The following is a guest post from Andres Pinter, senior managing director at Ankura Consulting. Opinions are the author’s own.
While the $1.7 trillion private credit market is experiencing its first real stress test, the focus has been on fund-level liquidity and investor redemptions. What matters most, though, is the health of the underlying borrowers. And there is nothing more critical to measuring a company’s health and ability to repay debt than its cash flow.
I am a corporate restructuring professional. I think in cash.
No accruals, no GAAP, no adjusted pro forma nonsense. Just the cold reality of what actually hits the bank account and what actually leaves it. Because when a company becomes distressed, all the accounting poetry in the world doesn’t matter. What matters is whether you can make payroll on Friday.
The 13-week cash flow forecast
The primary tool for navigating highly leveraged balance sheets is deceptively simple and probably the most honest financial instrument in American capitalism. It’s called the 13-week cash flow forecast. And as the private credit cycle turns, it has much to teach any investor across all asset classes.
The 13-week forecast has no official inventor, but its rise tracks with the bankruptcy boom of the ’80s and ’90s. The horizon isn’t arbitrary. Thirteen weeks is roughly a quarter, long enough to be meaningful but short enough to forecast with accuracy. As Chapter 11 filings exploded and the restructuring industry professionalized, lenders and bankruptcy courts needed a common language. The 13-week forecast became the standard. By the time Enron collapsed in 2001, every restructuring adviser in America was building the same model.
The format is brutally simple, and therein lies its beauty. Thirteen columns, one for each week. Rows for cash receipts, what lands in the company’s accounts. Rows for cash disbursements, what goes out the door. Beginning cash, ending cash, repeat. It sounds easy. It’s not. Forecasting with accuracy is as much an art as a science. It’s an iterative process of analyzing payment cycles, customer behavior, seasonal patterns and vendor leverage. It takes years to master. Yet the entire leveraged lending industry hinges on getting it right.

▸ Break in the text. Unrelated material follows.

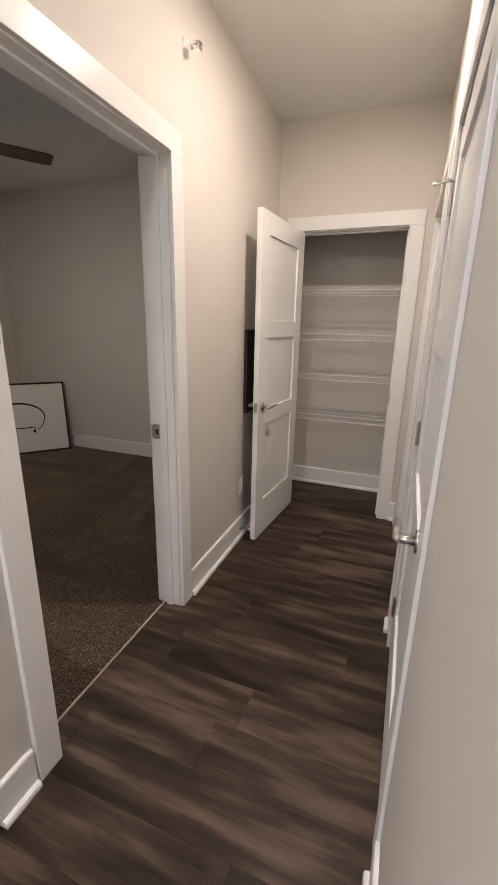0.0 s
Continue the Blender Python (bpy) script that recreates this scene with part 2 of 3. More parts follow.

But 13-week forecasts aren’t just for stressed balance sheets. Healthy companies use them too, to manage working capital, prepare for seasonal swings, and anticipate financing needs. The difference is that healthy companies get to treat them as a planning tool. Distressed companies live under them. In a restructuring, the forecast stops being a spreadsheet and turns into a control surface. It becomes the budget, the business plan and the report card all at once. You don’t just have a 13-week. You live under it. Weekly updates, weekly reporting, weekly variance analysis. Miss too hard, and the leash tightens.
That’s why the restructuring trade refers to cash as the only covenant that counts. Leverage covenants can be amended. Liquidity covenants can be negotiated. EBITDA covenants are basically a creative writing exercise. But a 13-week forecast is undeniable.
A bet on cash generation
Cash matters right now because the private credit market was built on a very specific promise. The pitch to investors was that direct lenders could underwrite as meticulously—or better—than banks, hold loans on their balance sheets rather than syndicating them and manage through cycles with resolve. The appeal to borrowers was flexibility: Payment-in-kind toggles, covenant holidays and amend-and-extend agreements. Complexity only obscures the picture. Supply chain finance. Receivables facilities. Special-purpose vehicles that warehouse obligations in tidy off-balance-sheet boxes. Even in the most capital-intensive corners of the economy, project-style financing and SPV-heavy structures are being used to fund massive builds without making the core business look as levered as it actually is. Some call this innovation. But lenders must ensure the cash is there to service debt, quarterly and at maturity. The structure doesn’t change that arithmetic.
Every investor is a cash investor, whether they admit it or not. Dividends are cash. Interest is cash. Equity appreciation is a claim on future cash flows you hope to sell for cash. Every investment, stripped to its essence, is a bet on cash generation. It’s easy to think in the abstractions of growth rates and multiples. The 13-week forecast forces you to think in concrete terms. Not EBITDA, but actual cash collections. Once you’ve lived inside that system, you can’t unsee it. Every investment starts to look different when you ask the restructuring question first. What’s the cash?
As the private credit story unfolds, as the PIK toggles sunset and the maturity walls arrive and sponsors decide whether to write another equity check or hand over the keys, one document will sit at the center of every negotiation, every courtroom, every boardroom. Thirteen columns. Cash in, cash out, net change. The 13-week forecast doesn’t lie. It just sits there, week after week, telling you the truth whether you want to hear it or not. In the end, that’s the only investing lesson that matters.